Q: Is it possible to integrate explanatory characteristics of the customer into the BTYD model?
A: In the BTYD models, the answer is no. In survival models which are frequently employed in contractual situations, the Cox Proportional Hazards model is a popular choice for explaining why customers leave.
Q: In this use case you are calculating the CLV of existing customers, What about the new customers who joined recently?
A: We include them as well. Remember, the models consider individual “signals” in the context of population patterns. With this in mind, they can make some pretty sizeable leaps for new customers (such that they look more like the general population) until more information comes in which can be used to tailor the curves to the individual.

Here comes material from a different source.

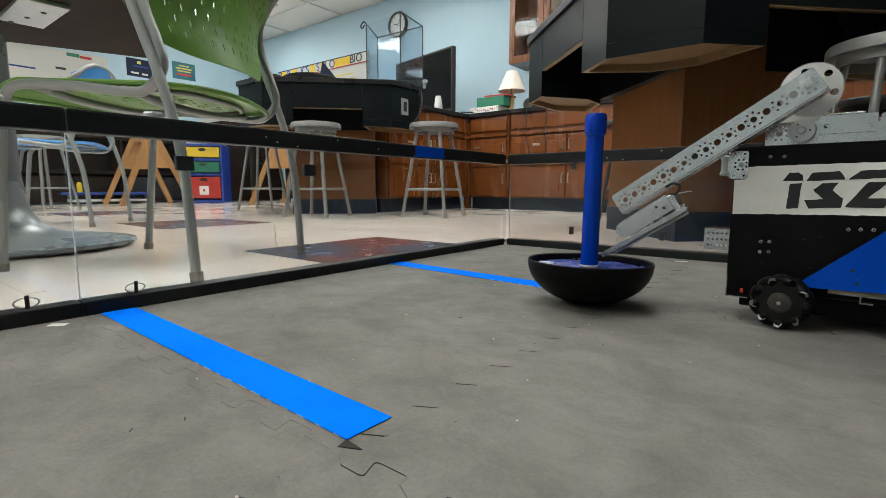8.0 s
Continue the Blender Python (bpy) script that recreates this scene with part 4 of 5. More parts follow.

Q: Can we think about adding segmentation feature from the previous notebook as feature engineering for CLV?
A: Absolutely. If you know you have segments that behave differently, you can build separate models for each.
Q: For CLV, I saw that you were using pandas. Do you have suggestions for when the data doesn’t fit in memory?
A: The dataset that’s used to build the pandas DF is often very large. For that, we use Spark. But then the resulting dataset is one record per customer. For many organizations, we can squeeze that data set into a pandas DF so that we can use these standard libraries. Remember, we only have a couple numeric features per entry so the summary dataset is pretty light. If it was just too big, we might then do a random sample of the larger dataset to keep things manageable.
Q: Is RMSE the best way to score this model?
A: It is a way. 🙂 You can really use any error metric you feel works well for you. MAE or MAPE might work well.
Q: In the DL approach we are not estimating the retention part? We assume that all customers will remain active. right?
A: In the regression techniques, we aren’t; really addressing retention which is why they aren’t true CLV predictors. These are commonly referred to as alternative means of calculating CLV but we need to recognize they actually do something different (and still potentially useful).
Q: When using keras were you using a gpu enabled cluster?
A: We didn’t use GPUs here but we could have.
Q: Have you had any experience with exploring auto-regressive models for predicting CLV?
A: We haven’t but it might be worth exploring. We suspect they might fall into the “spend prediction” camp like our regression models instead of being CLV estimators.
Q: Do you have model interpretability built into the platform(eg: SHAP, Dalex)
A: Not on this model. It certainly would be interesting to explore but we simply didn’t get to it for this demonstration.
Q: Bryan just mentioned a pattern for partitioning data and running models in parallel across those partitions, saying it’s often used in forecasting. Can you please share that in your written follow-up to questions?
A: Sure. Check out our blog on “Databricks Fine Grained Forecasting“. That provides the most direct explanation of the pattern.
Q: How do you include shopping channels in this modeling process?
A: You could segment on channel. That said, you might want to explore how customers who operate cross-channel would be handled.
Q: Do you have any good references/sources for learning more about enhancing an organizations clustering practices?
A: The Springer Open book “Market Segmentation Analysis” is a good read.
Q: The lifetimes package in python uses maximum likelihood estimate for estimating the best fit. Have you tried using a bayesian approach using pymc3?
A: We haven’t but it might be interesting to explore if it gives faster or more accurate results.
Q: Would it be safe to say that the generative models you demonstrated adequately attempt to capture the realizations of renewal processes that often explain customer behavior? For example a gamma process?
A: The models make tailored generalizations and in that regard balance a bit of the individual with the population. Remember that we’re not necessarily looking for a perfect prediction at an individual level but instead seeking probable guidance for future investments that average out to be correct.
Q: Does keras take Spark dataframe?
A: Not that we’re aware of. We believe you must pass it pandas/numpy.